• **GOAL OF THE EXERCISE**
Start at the line containing "keys = carried.animation_data" and stop at the line containing "for t, *values"; copy those lines exactly, both ends included, and no others.

• **DATA**
******************************
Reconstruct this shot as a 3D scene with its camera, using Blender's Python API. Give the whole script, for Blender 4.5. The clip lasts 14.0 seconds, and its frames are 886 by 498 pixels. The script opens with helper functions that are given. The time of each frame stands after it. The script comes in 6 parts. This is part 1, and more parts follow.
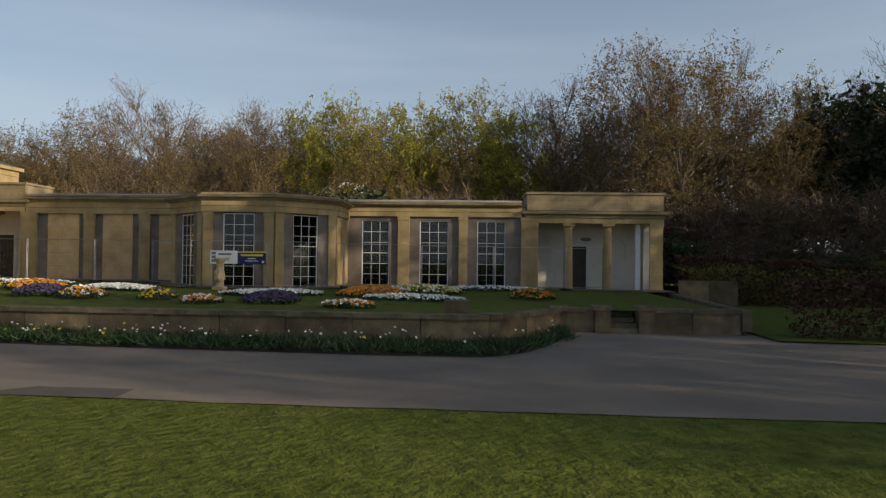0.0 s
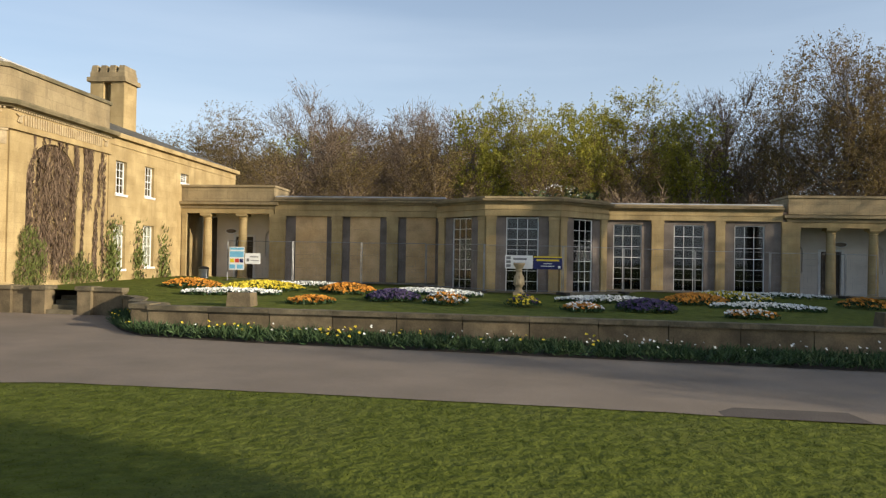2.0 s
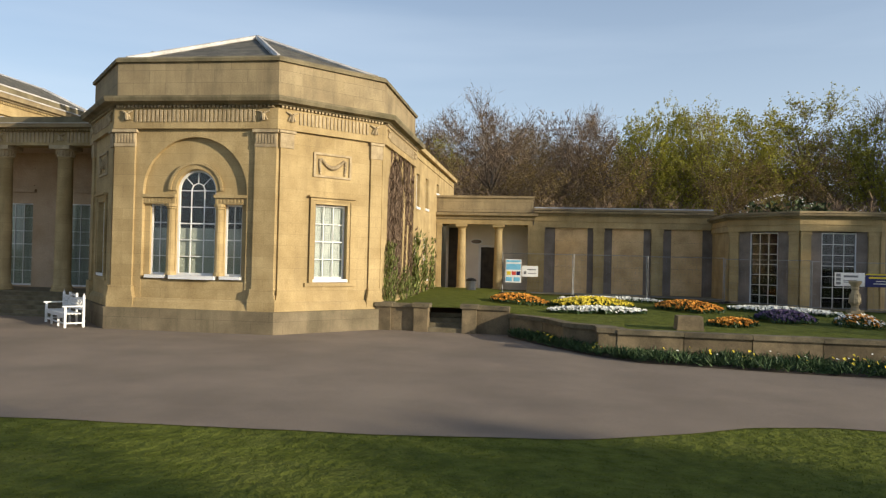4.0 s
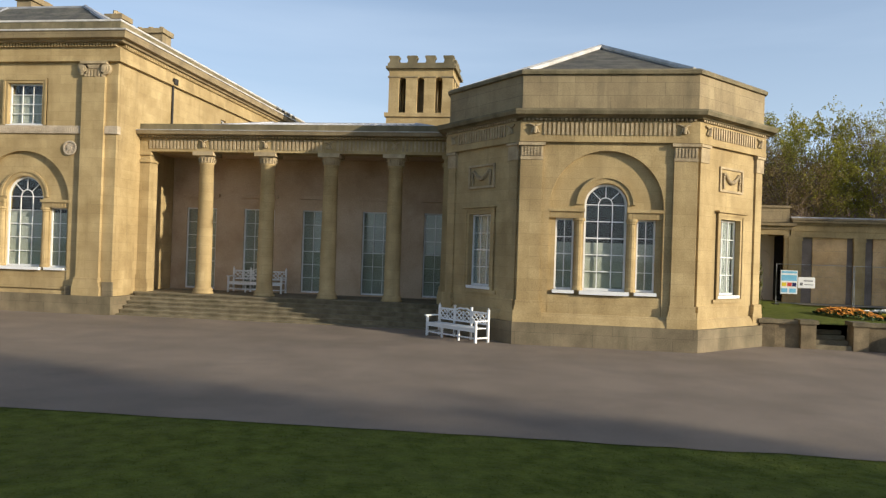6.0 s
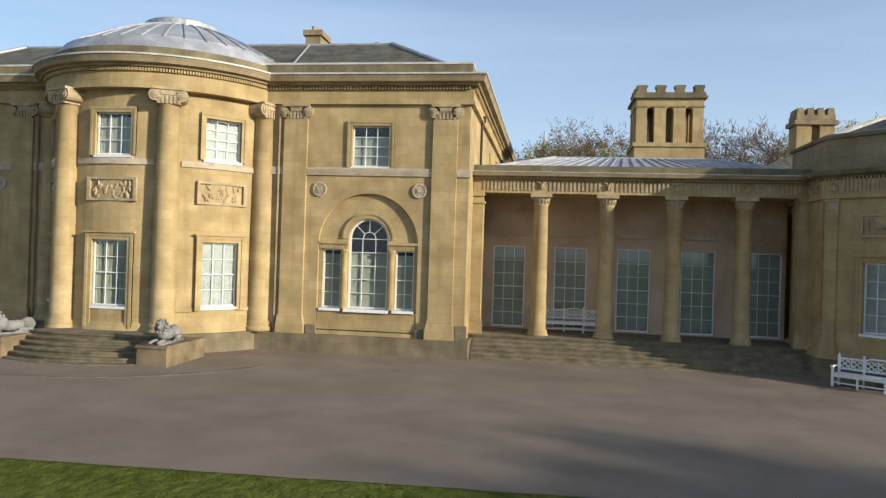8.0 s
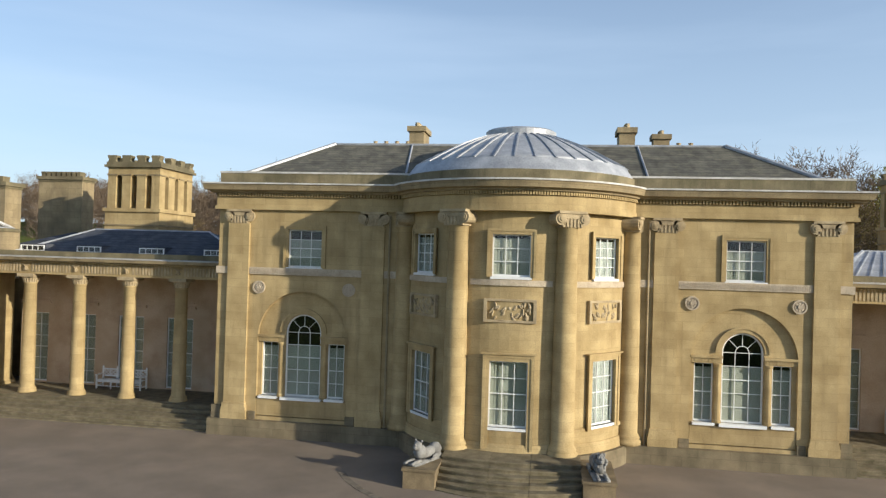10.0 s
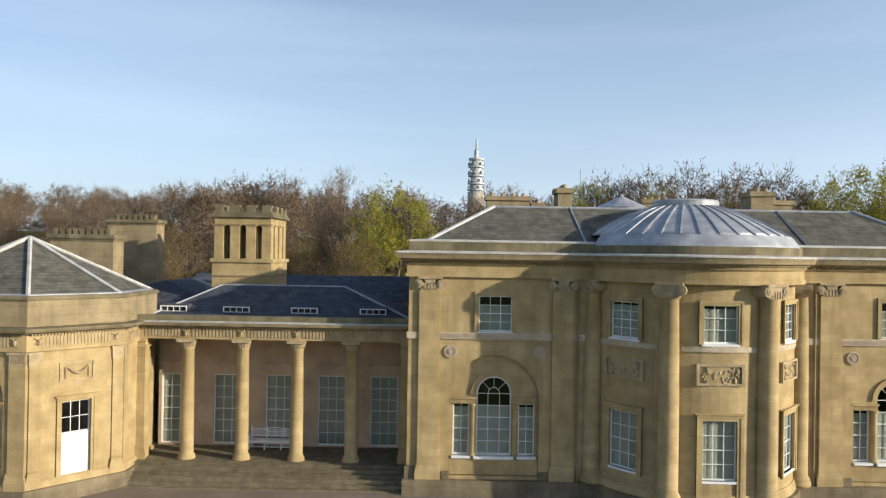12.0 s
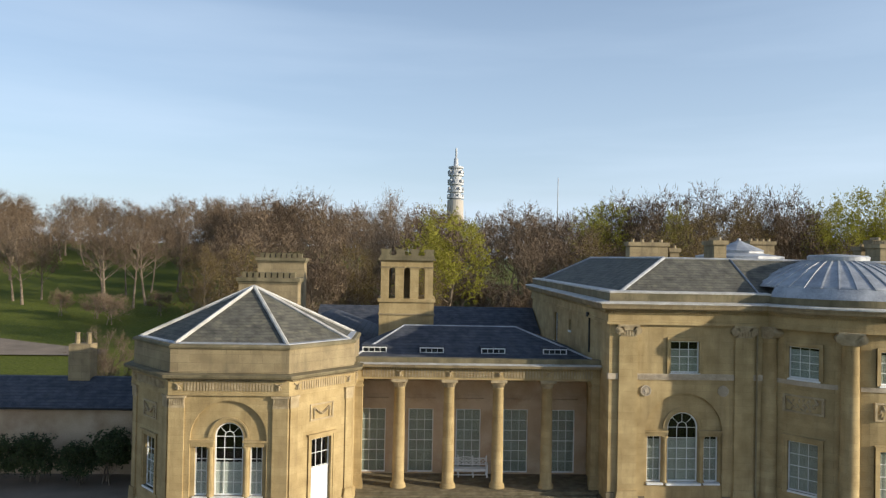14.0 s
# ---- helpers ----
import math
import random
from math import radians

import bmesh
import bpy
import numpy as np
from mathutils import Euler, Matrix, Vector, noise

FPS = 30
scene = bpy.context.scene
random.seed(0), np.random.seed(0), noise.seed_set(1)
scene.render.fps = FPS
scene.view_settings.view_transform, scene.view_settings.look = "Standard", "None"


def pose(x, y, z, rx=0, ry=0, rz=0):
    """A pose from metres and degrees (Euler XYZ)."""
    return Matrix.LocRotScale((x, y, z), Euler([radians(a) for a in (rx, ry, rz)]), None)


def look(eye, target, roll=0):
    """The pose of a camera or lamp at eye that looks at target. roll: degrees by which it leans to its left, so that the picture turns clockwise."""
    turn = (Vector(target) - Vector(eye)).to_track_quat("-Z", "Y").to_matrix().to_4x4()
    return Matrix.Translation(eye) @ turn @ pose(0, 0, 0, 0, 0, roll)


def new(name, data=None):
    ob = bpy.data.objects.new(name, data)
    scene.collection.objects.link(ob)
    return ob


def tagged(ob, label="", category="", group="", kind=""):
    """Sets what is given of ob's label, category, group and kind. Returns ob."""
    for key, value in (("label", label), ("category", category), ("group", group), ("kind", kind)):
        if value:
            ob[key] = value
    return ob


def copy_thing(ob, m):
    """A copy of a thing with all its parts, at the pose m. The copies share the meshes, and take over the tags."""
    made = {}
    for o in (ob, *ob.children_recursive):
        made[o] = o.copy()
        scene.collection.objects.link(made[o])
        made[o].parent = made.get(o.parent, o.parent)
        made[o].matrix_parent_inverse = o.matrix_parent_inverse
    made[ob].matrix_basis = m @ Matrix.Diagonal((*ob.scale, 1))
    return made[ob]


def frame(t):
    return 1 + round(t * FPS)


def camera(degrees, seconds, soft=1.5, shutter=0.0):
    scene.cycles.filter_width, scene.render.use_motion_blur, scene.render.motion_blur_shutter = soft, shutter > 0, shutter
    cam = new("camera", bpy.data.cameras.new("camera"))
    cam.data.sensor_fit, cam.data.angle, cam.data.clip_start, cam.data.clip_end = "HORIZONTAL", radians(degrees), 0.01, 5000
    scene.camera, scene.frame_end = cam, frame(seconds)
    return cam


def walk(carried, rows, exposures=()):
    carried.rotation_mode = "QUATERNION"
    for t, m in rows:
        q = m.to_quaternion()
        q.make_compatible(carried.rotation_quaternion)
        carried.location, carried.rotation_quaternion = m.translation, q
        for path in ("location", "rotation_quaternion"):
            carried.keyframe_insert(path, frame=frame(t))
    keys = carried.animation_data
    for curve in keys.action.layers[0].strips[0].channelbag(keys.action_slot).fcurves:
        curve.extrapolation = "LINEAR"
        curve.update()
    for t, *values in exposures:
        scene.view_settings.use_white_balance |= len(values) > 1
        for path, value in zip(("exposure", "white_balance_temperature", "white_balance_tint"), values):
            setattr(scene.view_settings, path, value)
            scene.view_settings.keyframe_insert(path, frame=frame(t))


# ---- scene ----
******************************
• **TASK RESULT**
    keys = carried.animation_data
    for curve in keys.action.layers[0].strips[0].channelbag(keys.action_slot).fcurves:
        curve.extrapolation = "LINEAR"
        curve.update()
    for t, *values in exposures:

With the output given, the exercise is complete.